Vor allem hatte man mit drei Gitarren die Variabilität einige interessante Harmonien erzeugen. Auch der Einsatz von zwei Sänger, neben Frontmann Shane Blay übernahm noch Bassist Josh Gilbert einige Vocals, machte sich bezahlt, wie etwa beim mehrstimmigen "Matter Of Time". Zudem rücken WOVENWAR etwas aus der Extremecke heraus und orientieren sich mehr am klassischen Heavy Metal. Es gibt keine Screams oder Growls, auch der Rest der Songs hat deutlich mehr Melodie.

Doch wenn man nach oben sah, kam es einem vor, als sei hier wieder nur ein Teil dessen, was eine gute Band ausmacht auf die Bühne getreten. Genau dort, wo WHILE SHE SLEEPS so dick punkten konnten, haperte es bei der Truppe hier an allen Ecken und Ende. Es war kaum Bewegung auf der Bühne, die beiden Sänger tauschten ab und an die Plätze, aber eher in gemächlichem Tempo. Einzig Leadgitarrist Nick Hipa war ein wenig engagiert, verließ seine Bühnenseite aber ebenfalls nie.

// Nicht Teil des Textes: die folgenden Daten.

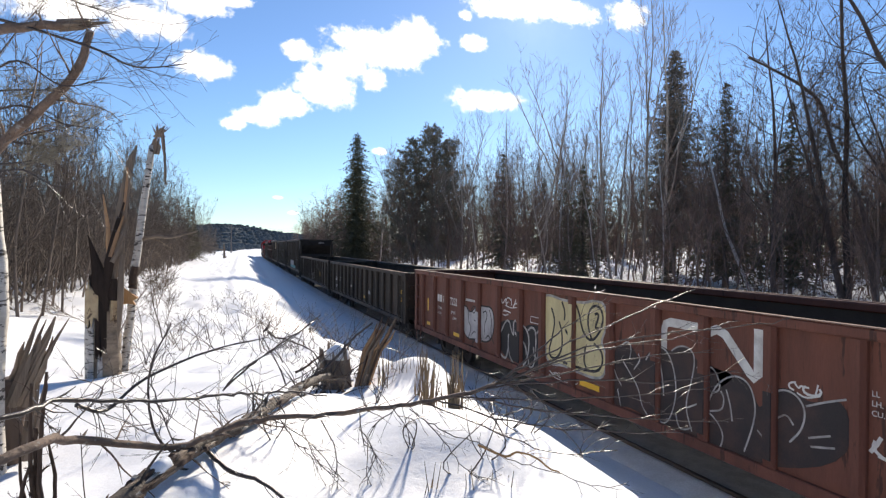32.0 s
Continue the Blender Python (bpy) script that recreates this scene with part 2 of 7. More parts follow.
FADED = surface("faded chalky spray paint", (0.42, 0.41, 0.39), (0.16, 0.15, 0.14), 0.7, patch=4, grain=50, amount=0.9, third=(0.10, 0.055, 0.03), third_at=0.62, bump=0.03)
PALE_YEL = surface("pale yellow spray paint", (0.60, 0.52, 0.27), (0.42, 0.35, 0.19), 0.5, patch=3, grain=50, amount=0.8, stretch=(1, 1, 0.3), third=(0.16, 0.11, 0.06), third_at=0.64, bump=0.02)
PINK = surface("pink spray paint", (0.66, 0.32, 0.34), (0.55, 0.25, 0.28), 0.5, patch=2, grain=50, bump=0.02)
GHOST_INK = surface("weathered dark spray paint", (0.045, 0.040, 0.040), (0.085, 0.055, 0.048), 0.6, patch=2, grain=50, amount=0.8, bump=0.02, spec=0.12)
INK = surface("black spray paint", (0.022, 0.022, 0.024), (0.035, 0.034, 0.034), 0.5, patch=2, grain=50, bump=0.02, spec=0.12)
GLASS = surface("dark cab glass", (0.012, 0.014, 0.016), (0.02, 0.022, 0.024), 0.06, patch=1, grain=10, bump=0.0, spec=0.35)
RAIL_GREY = surface("pale handrail paint", (0.55, 0.55, 0.54), (0.40, 0.40, 0.39), 0.5, patch=6, grain=50, bump=0.03)
BARK = surface("grey brown bark", (0.235, 0.165, 0.122), (0.14, 0.1, 0.076), 0.9, patch=2.5, grain=30, amount=0.8, stretch=(1, 1, 0.3), bump=0.5, vary=0.35)
BRUSH_BARK = surface("pale grey brown alder bark", (0.168, 0.128, 0.10), (0.08, 0.062, 0.05), 0.85, patch=2, grain=30, amount=0.7, bump=0.3, vary=0.3, island=0.55)
ASPEN_TWIG = surface("pale pinkish twig bark", (0.40, 0.31, 0.25), (0.26, 0.20, 0.16), 0.8, patch=2, grain=30, amount=0.7, bump=0.2, vary=0.2)
BARK_RED = surface("reddish brown twig bark", (0.24, 0.155, 0.113), (0.14, 0.093, 0.072), 0.85, patch=2, grain=30, amount=0.7, bump=0.3, vary=0.3, island=0.45)
BARK_DARK = surface("dark rough bark", (0.155, 0.11, 0.084), (0.09, 0.066, 0.052), 0.9, patch=2.5, grain=30, amount=0.8, stretch=(1, 1, 0.3), bump=0.5, vary=0.2)
SNAG_BARK = surface("tan weathered birch bark", (0.30, 0.23, 0.165), (0.13, 0.10, 0.075), 0.85, patch=5, grain=35, amount=0.9, stretch=(0.7, 0.7, 2.6), third=(0.07, 0.05, 0.04), third_at=0.60, bump=0.6)
PALE_FLAKE = surface("pale grey bark flakes", (0.42, 0.38, 0.33), (0.25, 0.22, 0.19), 0.85, patch=20, grain=60, amount=0.8, bump=0.4)
LIMB_BARK = surface("mottled grey limb bark", (0.24, 0.165, 0.12), (0.12, 0.085, 0.065), 0.85, patch=7, grain=45, amount=0.9, third=(0.30, 0.27, 0.23), third_at=0.58, bump=0.6)
BIRCH = surface("white birch bark", (0.60, 0.56, 0.50), (0.38, 0.33, 0.28), 0.7, patch=4, grain=30, amount=0.7, stretch=(1, 1, 3.2), third=(0.06, 0.048, 0.04), third_at=0.53, bump=0.4, vary=0.15)
PALE_BARK = surface("pale aspen bark", (0.5, 0.41, 0.32), (0.32, 0.25, 0.19), 0.8, patch=2.5, grain=30, amount=0.8, stretch=(1, 1, 0.5), bump=0.4, vary=0.25)
# needle tones raised to stand for the veil of sun glare
NEEDLE = surface("dark spruce needles lifted for glare", (0.105, 0.095, 0.052), (0.15, 0.125, 0.07), 0.7, patch=1.0, grain=12, amount=0.8, bump=0.0, vary=0.25)
PINE = surface("olive pine needles lifted for glare", (0.215, 0.19, 0.14), (0.29, 0.245, 0.185), 0.7, patch=1.2, grain=14, amount=0.8, bump=0.0, vary=0.2)
WOOD = surface("torn weathered wood", (0.46, 0.265, 0.135), (0.27, 0.16, 0.095), 0.85, patch=5, grain=50, amount=0.8, stretch=(1.6, 1.6, 0.16), bump=0.6, vary=0.25)
FRESH = surface("fresh orange split wood", (0.50, 0.26, 0.10), (0.40, 0.24, 0.12), 0.8, patch=6, grain=50, amount=0.7, stretch=(1.5, 1.5, 0.25), bump=0.5)
GREYWOOD = surface("grey splintered wood", (0.27, 0.205, 0.15), (0.14, 0.105, 0.08), 0.9, patch=5, grain=50, amount=0.8, stretch=(1.6, 1.6, 0.16), bump=0.6)
DARKWOOD = surface("dark rotten wood", (0.11, 0.068, 0.046), (0.055, 0.036, 0.026), 0.9, patch=6, grain=50, amount=0.8, stretch=(1.6, 1.6, 0.2), bump=0.6)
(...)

Mir kam es vor, als ob da jemand mit angezogener Handbremse unterwegs ist. Da war kein Feuer drin, es war ja nun nicht so, als ob solche erfahrenen Mucker zu sehr in ihr Spiel vertieft waren. Klar hat es Shane Blay schwer eine Frontfigur wie Tim Lambesis zu ersetzen, doch ein bisschen mehr hätte er aus sich heraus gehen müssen. Das galt auch für den musikalischen Beitrag, dem es ebenso an Kraft und Biss fehlte. Einzig Drummer Jordan Mancino sorgte für etwas Druck.

Alles wirkte so, als ob man einfach nur keinen Fehler machen wollte, aber dann mache ich schon den ersten. So verpufften auch die guten Songansätze im Mittelmaß, weil sie keine Kraft entwickeln konnten. Keine Ahnung, ob die Combo immer noch von den Ereignissen beeindruckt ist, so etwas lässt sich nicht so leicht weg stecken, doch dann gehe ich nicht auf eine Bühne. Sie können einem sicher leid tun, die Herren, doch sie können nichts dazu, es scheint aber, als wollen sie sich dafür entschuldigen. Doch das brauchen sie nicht auf sich zu nehmen, außerdem markiert ja schon einen andere amerikanische Metalband das Lamm Gottes. Mit einem derartigen Mangel an Power konnte man den nun gut gefüllten Saal nicht aus der Reserve locken.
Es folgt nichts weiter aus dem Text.